Der 22-jährige Tim McLean dachte vielleicht wie seine rund 40 Mitfahrer auf der Busreise von Edmonton nach Manitoba auch, daß die Kanadier ein gar freundlich Volk wären.
Er wollte heim zu Mama und Papa nach Winnipeg, nachdem er auf einer Messe gejobbt hatte.
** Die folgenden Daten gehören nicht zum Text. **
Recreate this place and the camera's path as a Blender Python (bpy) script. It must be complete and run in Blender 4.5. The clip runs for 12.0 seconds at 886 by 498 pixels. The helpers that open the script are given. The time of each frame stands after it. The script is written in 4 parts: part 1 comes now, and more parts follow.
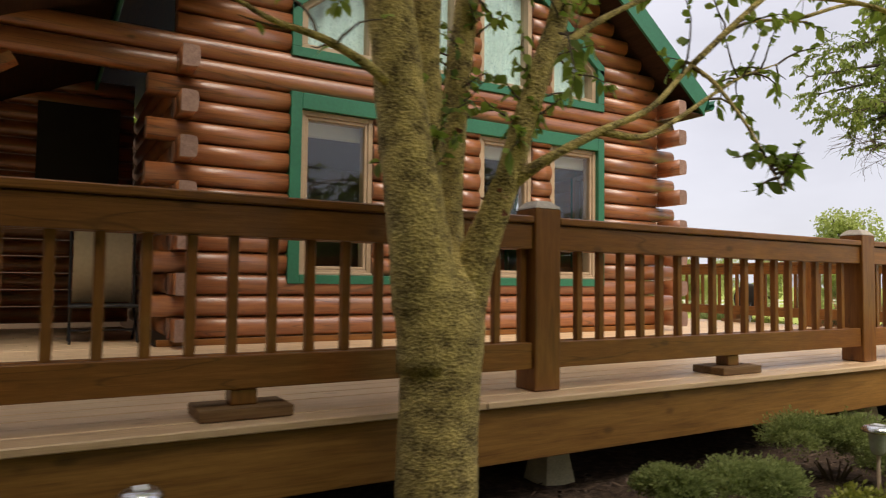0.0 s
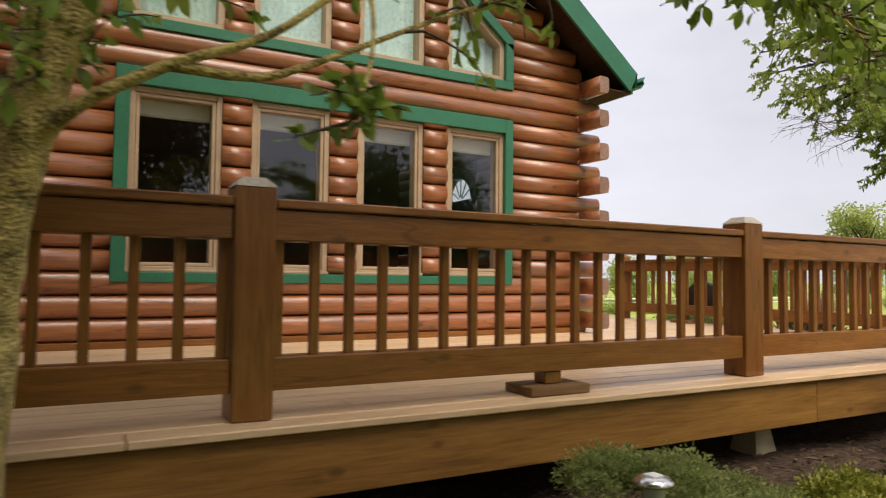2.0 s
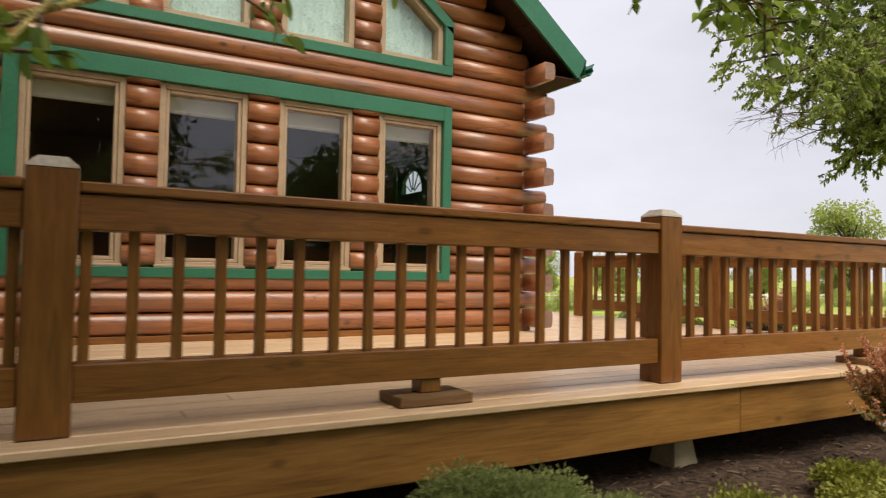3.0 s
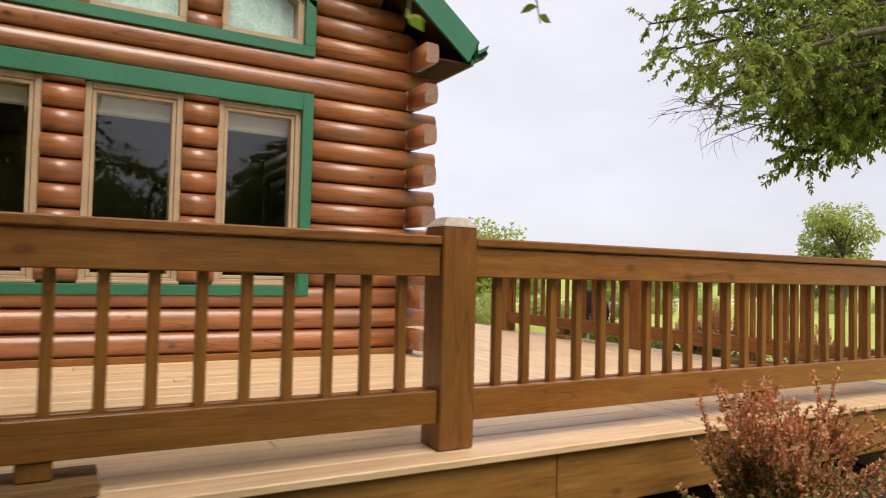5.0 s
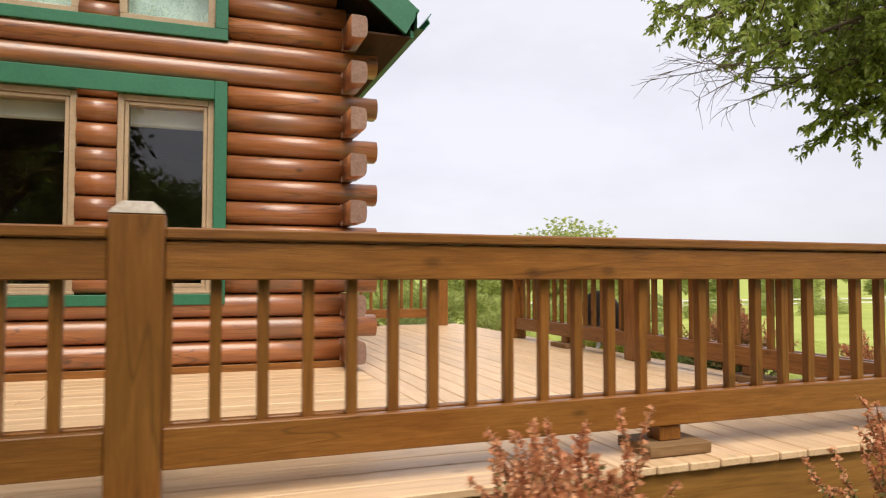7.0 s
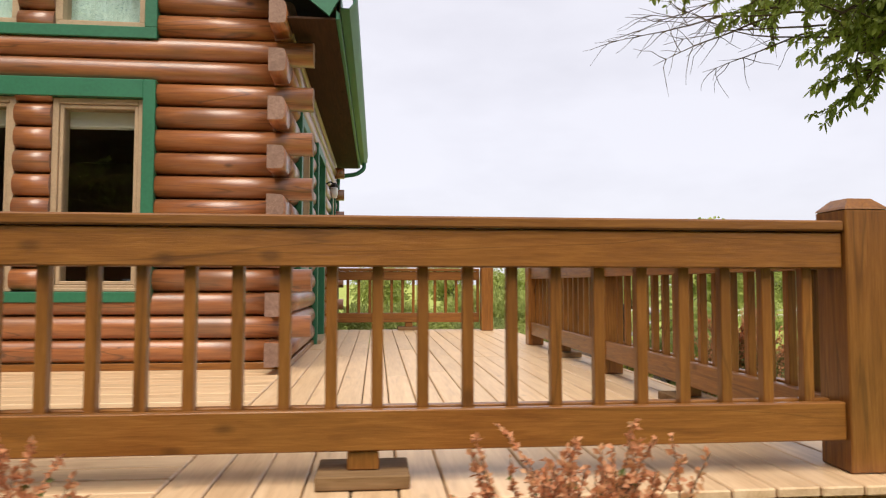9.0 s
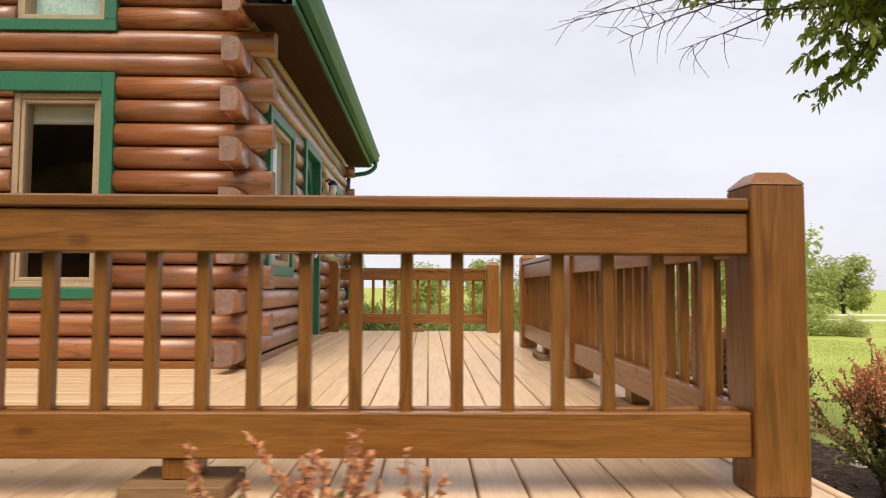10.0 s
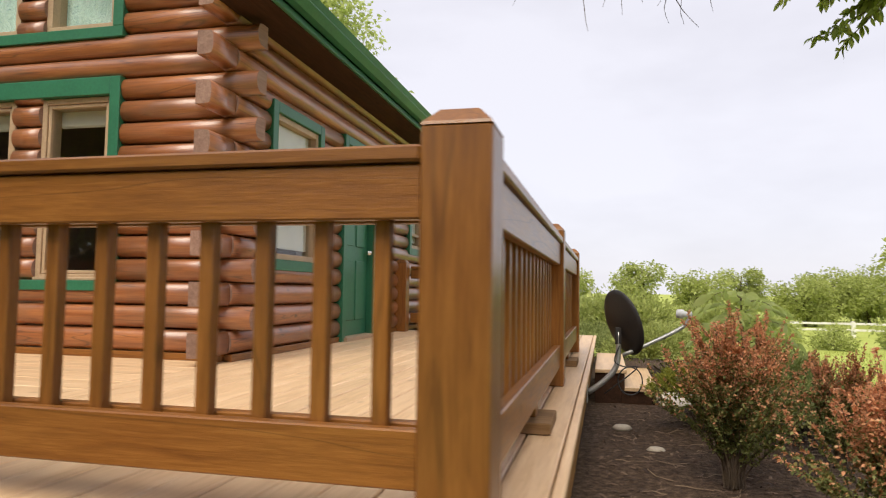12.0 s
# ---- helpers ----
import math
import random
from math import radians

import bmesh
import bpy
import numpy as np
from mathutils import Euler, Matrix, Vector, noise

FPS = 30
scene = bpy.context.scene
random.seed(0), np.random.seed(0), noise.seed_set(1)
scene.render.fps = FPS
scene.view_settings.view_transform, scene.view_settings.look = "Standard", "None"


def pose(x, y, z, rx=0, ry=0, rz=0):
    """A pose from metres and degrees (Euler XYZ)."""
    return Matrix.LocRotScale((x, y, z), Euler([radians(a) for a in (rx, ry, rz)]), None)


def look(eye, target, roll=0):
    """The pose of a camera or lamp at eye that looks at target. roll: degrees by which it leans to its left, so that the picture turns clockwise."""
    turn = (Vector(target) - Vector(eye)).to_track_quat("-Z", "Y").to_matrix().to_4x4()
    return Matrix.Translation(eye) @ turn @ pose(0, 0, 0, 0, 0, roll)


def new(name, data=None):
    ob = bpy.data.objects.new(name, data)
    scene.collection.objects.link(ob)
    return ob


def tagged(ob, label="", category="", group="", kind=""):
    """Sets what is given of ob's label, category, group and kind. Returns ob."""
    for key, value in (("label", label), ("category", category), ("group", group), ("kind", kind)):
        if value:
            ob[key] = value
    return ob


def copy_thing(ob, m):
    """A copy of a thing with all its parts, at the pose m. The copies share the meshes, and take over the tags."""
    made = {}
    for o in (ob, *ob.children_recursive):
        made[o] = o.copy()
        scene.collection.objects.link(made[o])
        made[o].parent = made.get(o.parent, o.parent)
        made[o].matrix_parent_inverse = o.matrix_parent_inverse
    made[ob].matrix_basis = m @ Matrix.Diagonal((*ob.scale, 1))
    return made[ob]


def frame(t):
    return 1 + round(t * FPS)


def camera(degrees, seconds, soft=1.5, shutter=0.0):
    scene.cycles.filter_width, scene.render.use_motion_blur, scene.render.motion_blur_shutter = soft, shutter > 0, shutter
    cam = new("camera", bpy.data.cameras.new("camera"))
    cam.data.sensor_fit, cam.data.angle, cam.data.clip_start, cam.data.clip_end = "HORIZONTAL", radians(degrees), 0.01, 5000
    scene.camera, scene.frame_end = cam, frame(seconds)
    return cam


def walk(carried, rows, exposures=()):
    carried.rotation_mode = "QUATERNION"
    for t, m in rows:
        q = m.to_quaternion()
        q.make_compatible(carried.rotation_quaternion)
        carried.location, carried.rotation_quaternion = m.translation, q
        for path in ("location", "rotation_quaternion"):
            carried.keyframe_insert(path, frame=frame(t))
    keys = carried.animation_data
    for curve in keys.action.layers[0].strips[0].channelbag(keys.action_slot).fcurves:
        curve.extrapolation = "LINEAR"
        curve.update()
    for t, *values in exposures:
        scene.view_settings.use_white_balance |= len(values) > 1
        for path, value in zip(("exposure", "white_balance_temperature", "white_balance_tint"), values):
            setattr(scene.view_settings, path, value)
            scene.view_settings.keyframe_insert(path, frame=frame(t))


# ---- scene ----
cam = camera(66.3, 12.0, soft=1.15, shutter=0.5)
PATH = [
    (0, (-0.047, 0.191, 1.219), (0.967, 1.912, 1.318), 0.66),
    (0.5, (0.341, 0.163, 1.233), (1.340, 1.893, 1.324), 0.62),
    (1, (0.718, 0.176, 1.245), (1.701, 1.915, 1.328), 0.98),
    (1.5, (1.097, 0.178, 1.247), (2.069, 1.923, 1.327), 0.99),
    (2, (1.463, 0.193, 1.243), (2.427, 1.944, 1.332), 0.62),
    (2.5, (1.802, 0.208, 1.245), (2.775, 1.953, 1.330), 0.66),
    (3, (2.102, 0.232, 1.258), (3.089, 1.970, 1.332), 0.99),
    (3.5, (2.456, 0.287, 1.286), (3.463, 2.014, 1.362), 1.57),
    (5.5, (3.941, 0.496, 1.408), (4.891, 2.254, 1.485), 1.00),
    (6, (4.312, 0.536, 1.401), (5.206, 2.324, 1.483), 0.35),
    (6.5, (4.680, 0.555, 1.406), (5.489, 2.383, 1.487), 0.10),
    (8.5, (6.632, 0.558, 1.330), (6.882, 2.540, 1.433), -0.02),
    (9, (6.959, 0.638, 1.330), (7.154, 2.626, 1.434), 0.07),
    (9.5, (7.272, 0.762, 1.319), (7.408, 2.754, 1.429), 0.25),
    (10, (7.616, 0.869, 1.287), (7.658, 2.865, 1.401), 0.25),
    (10.5, (7.909, 1.000, 1.276), (7.830, 2.995, 1.389), 0.29),
    (11, (8.244, 1.116, 1.270), (8.032, 3.101, 1.394), 0.49),
    (11.5, (8.582, 1.260, 1.259), (8.233, 3.226, 1.374), 0.40),
    (12, (8.924, 1.397, 1.232), (8.459, 3.339, 1.355), 0.80),
]
walk(cam, [(t, look(eye, target, roll)) for t, eye, target, roll in PATH],
     [(0, 0.32), (2.5, 0.28), (6, 0.34), (8.5, 0.33), (12, 0.34)])

# ---- light ----
SUN_EL, SUN_AZ = radians(57), radians(184)
world = bpy.data.worlds.new("overcast_sky")
scene.world = world
world.use_nodes = True
wn, wl = world.node_tree.nodes, world.node_tree.links
wn.clear()
w_out = wn.new("ShaderNodeOutputWorld")
w_bg = wn.new("ShaderNodeBackground")
w_sky = wn.new("ShaderNodeTexSky")
w_sky.sky_type = "NISHITA"
w_sky.sun_disc = False
w_sky.sun_elevation, w_sky.sun_rotation = SUN_EL, SUN_AZ
w_gain = wn.new("ShaderNodeVectorMath")
w_gain.operation = "SCALE"
w_gain.inputs["Scale"].default_value = 0.10
w_tc = wn.new("ShaderNodeTexCoord")
w_map = wn.new("ShaderNodeMapping")
w_map.inputs["Scale"].default_value = (1.0, 1.0, 2.6)
w_noise = wn.new("ShaderNodeTexNoise")
w_noise.inputs["Scale"].default_value = 1.7
w_noise.inputs["Detail"].default_value = 5.0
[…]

Das Benehmen seines Sitznachbars Vince Weiguang Li kann man jedoch nicht als die freundliche englische Art bezeichnen.
Dieser nämlich verfiel auf den recht unkanadischen Gedanken Mr McLean mal ebenso zwischendurch den Kopf abzuschneiden.
Was ja eher nicht unter die Kategorie „höflich“ fällt.
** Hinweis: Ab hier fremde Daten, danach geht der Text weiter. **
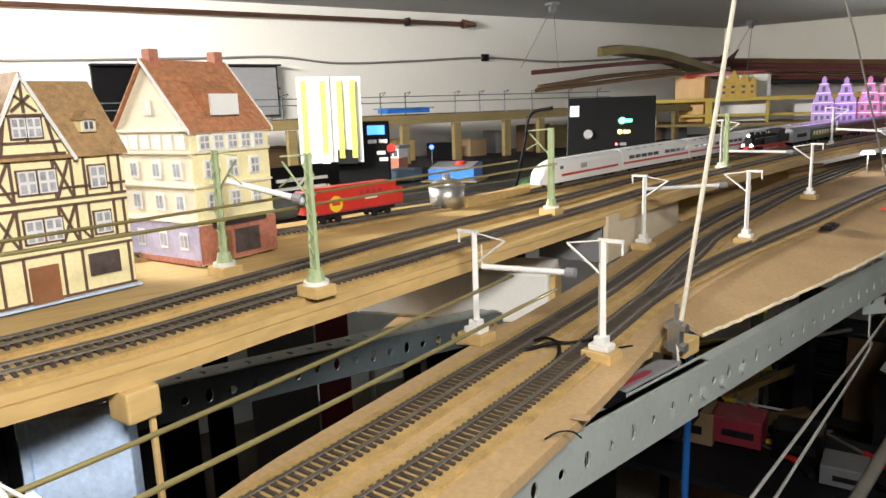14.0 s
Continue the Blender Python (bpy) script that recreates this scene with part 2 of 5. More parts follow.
# unseen closing walls, kept dark so less light bounces to ceiling and wardrobe
LOWBOUNCE = mat("low_bounce_wall", (0.16, 0.15, 0.14), 0.95, var=0.15, scale=2, fine=40, spec=0.1)
solid("wall_east", bx((2.1, 1.8, ZC / 2), (0.2, 11.6, ZC)), LOWBOUNCE, "unseen side wall, dark grey to cut bounced light", "wall", kind="structure")
solid("wall_south", bx((-0.9, -2.6, ZC / 2), (6.2, 0.2, ZC)), LOWBOUNCE, "unseen back wall, dark grey to cut bounced light", "wall", kind="structure")
# far wall with two rows of window openings
wins = []
s = 1.93
for k in range(8):
    wins.append((s + 0.012, s + 0.222, 1.80, 2.215))
    wins.append((s + 0.012, s + 0.222, 1.47, 1.745))
    s += 0.238
bm = bmesh.new()
s0, s1 = 1.93, s
box(bm, (s0 / 2 - 0.1, 0.1, ZC / 2), (s0 + 0.2, 0.2, ZC), FM)
box(bm, ((s1 + LEN) / 2, 0.1, ZC / 2), (LEN - s1, 0.2, ZC), FM)
box(bm, ((s0 + s1) / 2, 0.1, 0.72), (s1 - s0, 0.2, 1.44), FM)
box(bm, ((s0 + s1) / 2, 0.1, (2.24 + ZC) / 2), (s1 - s0, 0.2, ZC - 2.24), FM)
far_wall = solid("wall_north", bm, PLASTER, "white plastered end wall with a window band", "wall", kind="structure")
win = thing("window_1", FM, "wide white-framed multi-pane garage window band", "window", kind="structure")
bm = bmesh.new()
for k in range(9):
    box(bm, (s0 + 0.238 * k, 0.06, 1.84), (0.042, 0.06, 0.80))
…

Eine Augenzeuge erzählt, der Bus habe angehalten, und die Fahrgäste hätten in panischer Angst versucht, das Fahrzeug zu verlassen. In dieser Zeit habe der Mörder die Leiche systematisch aufgeschnitten und den Kopf abgetrennt. Er habe den Kopf dann aus der Bustür gehalten, um ihn den Fahrgästen zu zeigen.“
Ein weiterer Passagier sagte, der Mann habe die Polizisten verhöhnt, die später den Bus umstellt hätten, und ihnen den Kopf seines Opfers vor die Füße geworfen.
Ich finde, daß es sich nicht gehört sowas im Bus zu tun und kann dem Kanadischen Minister Stockwell Day nur zustimmen, der die Tat als „grauenhaft“ bezeichnete.
Die inzwischen bekanntgewordenen Mitschnitte des Polizeifunks - "Der Mörder ist im Heck des Busses, hackt Fleisch-Stücke heraus und isst sie" - lassen auch auf eigentümliche Essensvorlieben Li's schließen. Mag der Arbeitgeber des mutmaßlichen Täters Li ihn auch menschlich noch so sehr loben - er sei ein "Modellangestellter" gewesen, einer seiner zuverlässigsten Zeitungsausträger in Edmonton - "Er war immer pünktlich und sauber gekleidet", sagte Vincent Augert. "Er war ein sehr netter, höflicher Bursche." - ich finde dennoch, daß sich so ein Benehmen nicht gehört.

Ja, doch, als Imagekampagne für kanadische Überlandbusse ist dieses Vorkommen ungeeignet.